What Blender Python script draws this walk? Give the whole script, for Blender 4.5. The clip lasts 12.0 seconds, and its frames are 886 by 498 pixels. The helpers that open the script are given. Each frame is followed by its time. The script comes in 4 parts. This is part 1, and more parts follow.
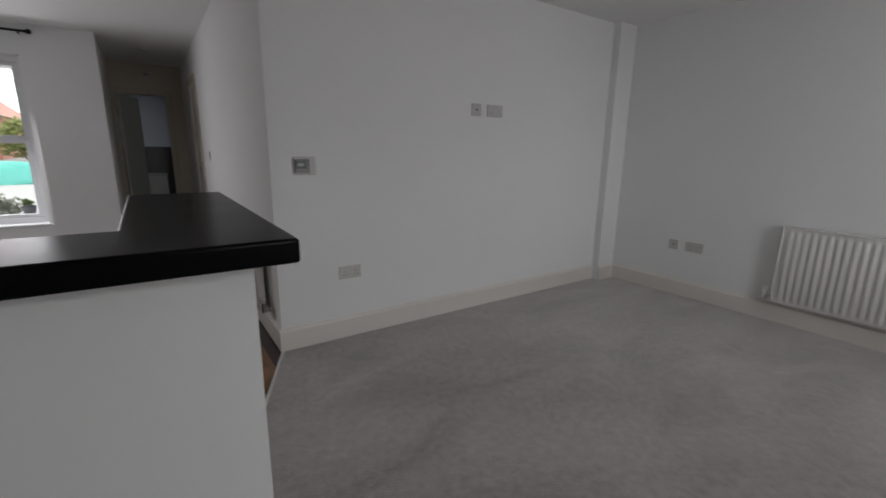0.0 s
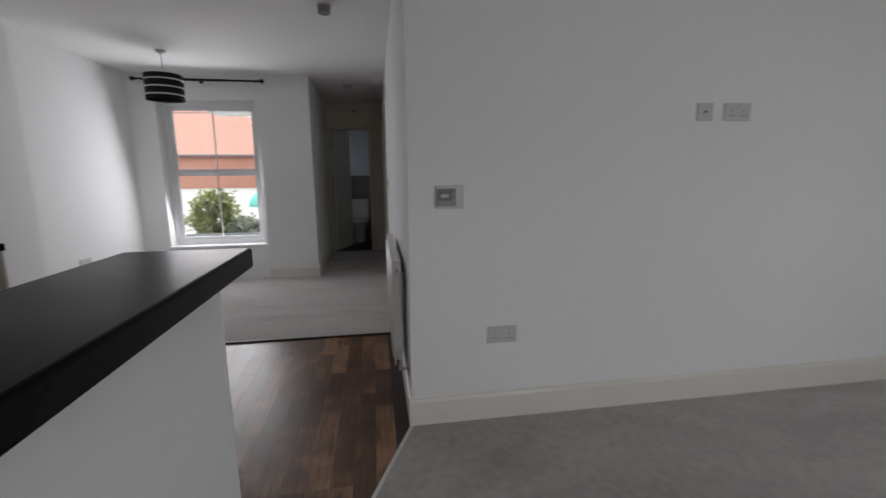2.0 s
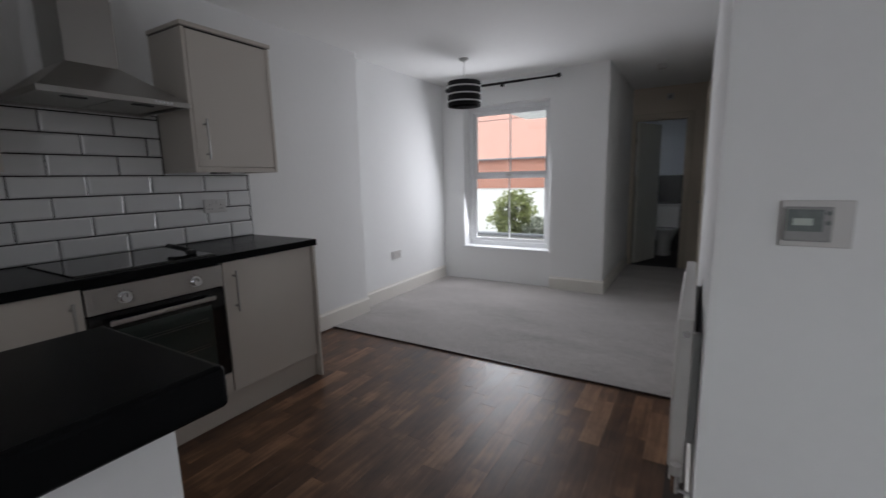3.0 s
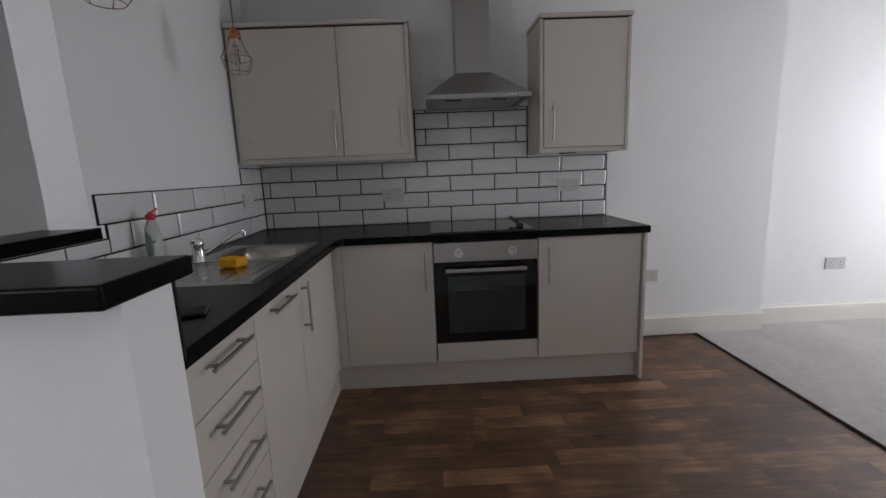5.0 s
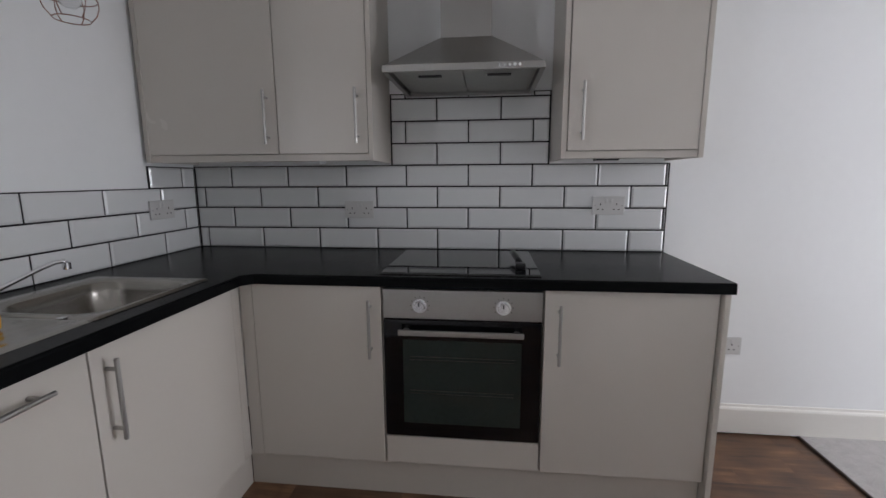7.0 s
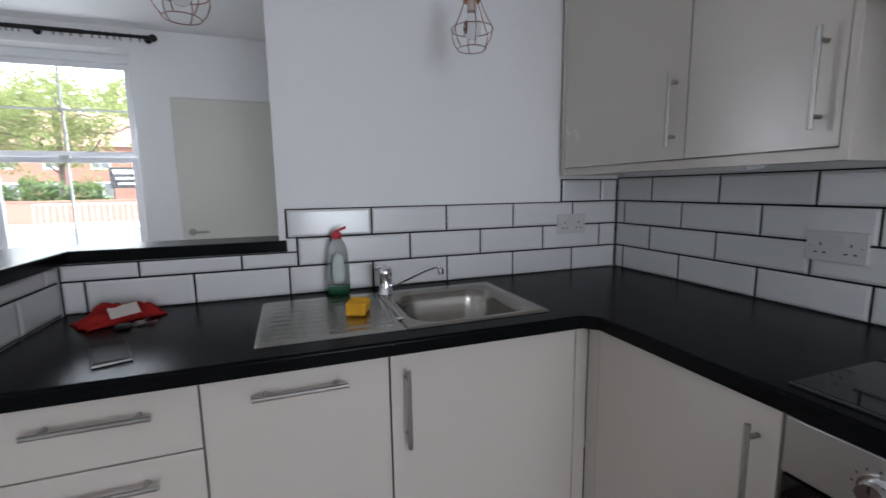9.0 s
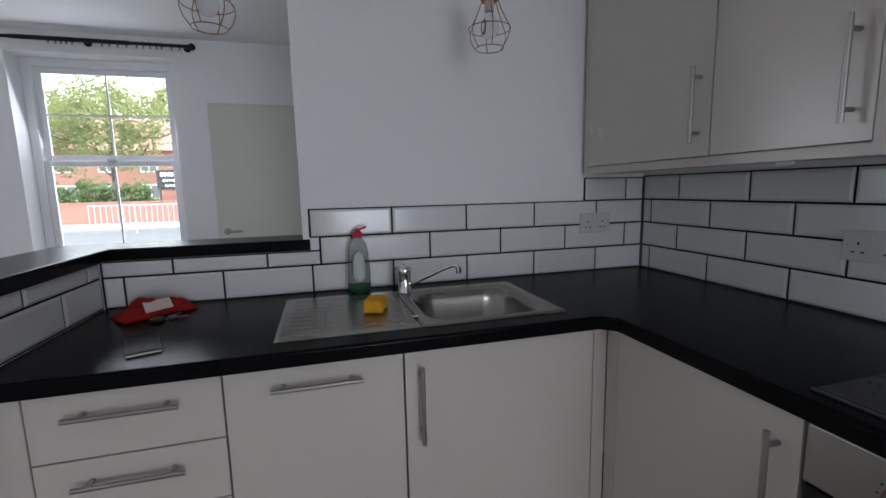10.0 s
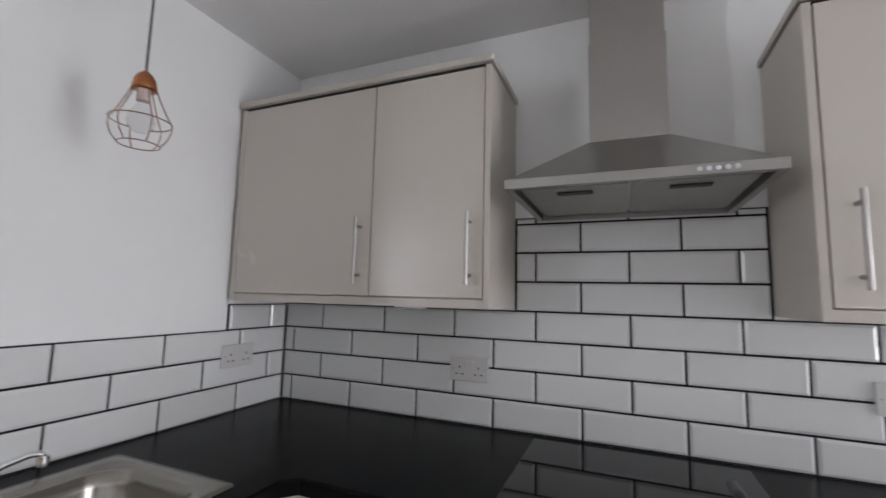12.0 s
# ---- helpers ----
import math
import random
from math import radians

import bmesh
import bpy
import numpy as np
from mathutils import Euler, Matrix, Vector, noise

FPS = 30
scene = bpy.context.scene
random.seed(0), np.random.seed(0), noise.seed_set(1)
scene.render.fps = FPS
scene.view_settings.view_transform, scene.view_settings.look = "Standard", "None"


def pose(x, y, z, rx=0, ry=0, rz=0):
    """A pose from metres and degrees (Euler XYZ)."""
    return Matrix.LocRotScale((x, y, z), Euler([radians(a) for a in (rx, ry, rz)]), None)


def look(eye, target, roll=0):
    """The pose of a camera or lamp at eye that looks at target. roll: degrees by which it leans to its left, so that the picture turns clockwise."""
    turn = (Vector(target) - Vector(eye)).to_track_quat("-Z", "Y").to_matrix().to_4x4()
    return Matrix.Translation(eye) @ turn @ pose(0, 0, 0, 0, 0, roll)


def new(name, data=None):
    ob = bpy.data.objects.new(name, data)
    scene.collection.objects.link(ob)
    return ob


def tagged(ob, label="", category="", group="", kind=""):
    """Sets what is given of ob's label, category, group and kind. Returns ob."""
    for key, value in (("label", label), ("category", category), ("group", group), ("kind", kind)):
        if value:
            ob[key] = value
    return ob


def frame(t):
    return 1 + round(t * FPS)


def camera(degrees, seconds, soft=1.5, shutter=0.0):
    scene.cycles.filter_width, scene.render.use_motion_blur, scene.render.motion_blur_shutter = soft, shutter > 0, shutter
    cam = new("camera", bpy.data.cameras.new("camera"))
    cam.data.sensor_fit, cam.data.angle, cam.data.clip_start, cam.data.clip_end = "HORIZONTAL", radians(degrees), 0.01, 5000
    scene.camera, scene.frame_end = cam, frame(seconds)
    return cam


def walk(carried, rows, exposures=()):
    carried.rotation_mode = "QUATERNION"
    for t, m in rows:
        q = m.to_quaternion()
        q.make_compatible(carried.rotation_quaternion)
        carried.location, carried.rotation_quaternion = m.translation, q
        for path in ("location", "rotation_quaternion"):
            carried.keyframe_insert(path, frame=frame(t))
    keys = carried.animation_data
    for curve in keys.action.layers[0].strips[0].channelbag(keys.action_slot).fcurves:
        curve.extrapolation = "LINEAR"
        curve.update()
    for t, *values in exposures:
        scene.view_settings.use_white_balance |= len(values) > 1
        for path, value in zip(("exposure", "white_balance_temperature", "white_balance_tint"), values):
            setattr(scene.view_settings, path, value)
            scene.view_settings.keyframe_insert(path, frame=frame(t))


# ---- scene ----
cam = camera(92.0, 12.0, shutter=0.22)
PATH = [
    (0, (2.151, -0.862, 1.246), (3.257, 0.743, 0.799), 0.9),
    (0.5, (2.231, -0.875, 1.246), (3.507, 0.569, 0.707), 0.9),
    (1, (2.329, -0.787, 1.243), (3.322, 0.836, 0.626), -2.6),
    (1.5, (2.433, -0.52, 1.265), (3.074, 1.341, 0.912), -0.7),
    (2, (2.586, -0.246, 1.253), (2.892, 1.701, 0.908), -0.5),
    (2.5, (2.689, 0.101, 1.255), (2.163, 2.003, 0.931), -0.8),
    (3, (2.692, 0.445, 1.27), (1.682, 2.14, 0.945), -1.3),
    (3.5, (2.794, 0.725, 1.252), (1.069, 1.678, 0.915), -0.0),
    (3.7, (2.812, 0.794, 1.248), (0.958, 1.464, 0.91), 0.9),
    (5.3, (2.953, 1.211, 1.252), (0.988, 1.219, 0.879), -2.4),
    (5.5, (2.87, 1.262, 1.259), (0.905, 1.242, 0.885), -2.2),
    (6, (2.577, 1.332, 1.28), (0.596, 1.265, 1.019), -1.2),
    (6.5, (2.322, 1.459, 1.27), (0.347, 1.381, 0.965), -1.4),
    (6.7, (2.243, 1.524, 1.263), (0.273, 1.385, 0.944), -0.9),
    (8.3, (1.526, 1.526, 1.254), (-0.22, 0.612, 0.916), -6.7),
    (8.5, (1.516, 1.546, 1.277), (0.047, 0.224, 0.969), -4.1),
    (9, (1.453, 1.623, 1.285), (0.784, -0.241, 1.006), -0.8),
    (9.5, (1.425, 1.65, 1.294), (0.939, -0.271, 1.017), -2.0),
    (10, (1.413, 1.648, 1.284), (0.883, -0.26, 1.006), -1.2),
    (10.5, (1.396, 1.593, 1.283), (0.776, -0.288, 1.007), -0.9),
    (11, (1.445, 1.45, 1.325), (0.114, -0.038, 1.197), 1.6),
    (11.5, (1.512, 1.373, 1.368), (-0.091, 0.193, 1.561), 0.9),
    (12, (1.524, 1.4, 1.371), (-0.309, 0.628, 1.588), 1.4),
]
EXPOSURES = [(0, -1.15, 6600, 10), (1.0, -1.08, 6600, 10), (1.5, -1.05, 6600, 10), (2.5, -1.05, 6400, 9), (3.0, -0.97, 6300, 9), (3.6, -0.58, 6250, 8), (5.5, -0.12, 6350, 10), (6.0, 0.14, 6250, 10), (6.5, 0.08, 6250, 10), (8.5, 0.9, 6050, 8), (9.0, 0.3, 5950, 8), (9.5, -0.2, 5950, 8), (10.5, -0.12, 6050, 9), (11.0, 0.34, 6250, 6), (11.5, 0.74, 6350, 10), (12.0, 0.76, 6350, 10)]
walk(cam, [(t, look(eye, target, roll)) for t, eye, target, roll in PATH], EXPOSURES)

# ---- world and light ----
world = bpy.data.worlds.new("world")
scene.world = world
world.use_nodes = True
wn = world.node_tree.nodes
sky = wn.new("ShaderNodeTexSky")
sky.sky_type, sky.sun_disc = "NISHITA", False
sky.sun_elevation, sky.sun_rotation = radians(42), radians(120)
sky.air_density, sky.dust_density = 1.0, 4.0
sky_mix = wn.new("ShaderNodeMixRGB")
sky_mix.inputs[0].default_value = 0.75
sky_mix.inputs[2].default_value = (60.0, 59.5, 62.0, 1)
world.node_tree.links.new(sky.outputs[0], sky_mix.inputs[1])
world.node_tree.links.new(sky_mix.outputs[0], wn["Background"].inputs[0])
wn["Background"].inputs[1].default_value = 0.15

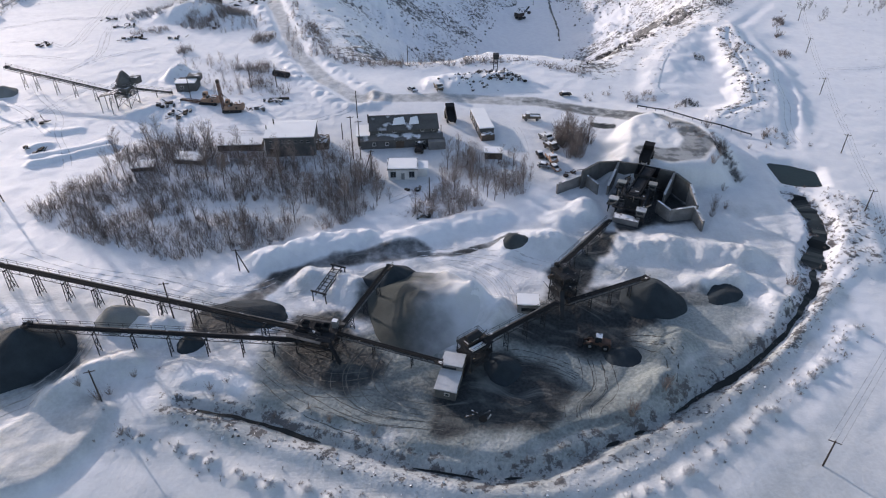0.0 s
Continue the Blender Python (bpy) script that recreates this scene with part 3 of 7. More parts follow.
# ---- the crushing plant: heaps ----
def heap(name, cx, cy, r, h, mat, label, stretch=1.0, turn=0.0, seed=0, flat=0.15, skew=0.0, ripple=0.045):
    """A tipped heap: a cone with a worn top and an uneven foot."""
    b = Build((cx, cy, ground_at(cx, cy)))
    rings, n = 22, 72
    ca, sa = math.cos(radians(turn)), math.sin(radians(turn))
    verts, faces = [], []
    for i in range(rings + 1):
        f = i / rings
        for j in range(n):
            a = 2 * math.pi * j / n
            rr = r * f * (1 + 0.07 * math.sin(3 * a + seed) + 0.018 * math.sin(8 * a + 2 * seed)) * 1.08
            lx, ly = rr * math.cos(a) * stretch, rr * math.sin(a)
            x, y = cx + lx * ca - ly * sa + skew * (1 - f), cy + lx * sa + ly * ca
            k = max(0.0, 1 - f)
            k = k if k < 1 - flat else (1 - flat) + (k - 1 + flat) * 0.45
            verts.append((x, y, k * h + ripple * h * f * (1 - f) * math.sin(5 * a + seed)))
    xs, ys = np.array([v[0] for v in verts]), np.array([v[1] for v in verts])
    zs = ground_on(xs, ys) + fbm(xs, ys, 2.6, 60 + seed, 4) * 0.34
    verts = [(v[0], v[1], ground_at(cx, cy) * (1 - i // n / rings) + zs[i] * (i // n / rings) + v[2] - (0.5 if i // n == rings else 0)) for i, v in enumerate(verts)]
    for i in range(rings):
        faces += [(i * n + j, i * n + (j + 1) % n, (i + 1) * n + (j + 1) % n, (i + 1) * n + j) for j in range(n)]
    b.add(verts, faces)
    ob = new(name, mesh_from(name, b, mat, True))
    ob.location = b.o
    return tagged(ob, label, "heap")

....

_GIVEN PROBLEM_.
Copy exactly the lines running from the beginning of the listing through the line that has "pose from metres". Drop the pictures.

_RESPONSE FOR THIS EXERCISE_.
What Blender Python script draws this walk? Give the whole script, for Blender 4.5. The clip lasts 12.0 seconds, and its frames are 886 by 498 pixels. The helpers that open the script are given. Each frame is followed by its time. The script comes in 4 parts. This is part 1, and more parts follow.
0.0 s
2.0 s
3.0 s
5.0 s
7.0 s
9.0 s
10.0 s
12.0 s
# ---- helpers ----
import math
import random
from math import radians

import bmesh
import bpy
import numpy as np
from mathutils import Euler, Matrix, Vector, noise

FPS = 30
scene = bpy.context.scene
random.seed(0), np.random.seed(0), noise.seed_set(1)
scene.render.fps = FPS
scene.view_settings.view_transform, scene.view_settings.look = "Standard", "None"


def pose(x, y, z, rx=0, ry=0, rz=0):
    """A pose from metres and degrees (Euler XYZ)."""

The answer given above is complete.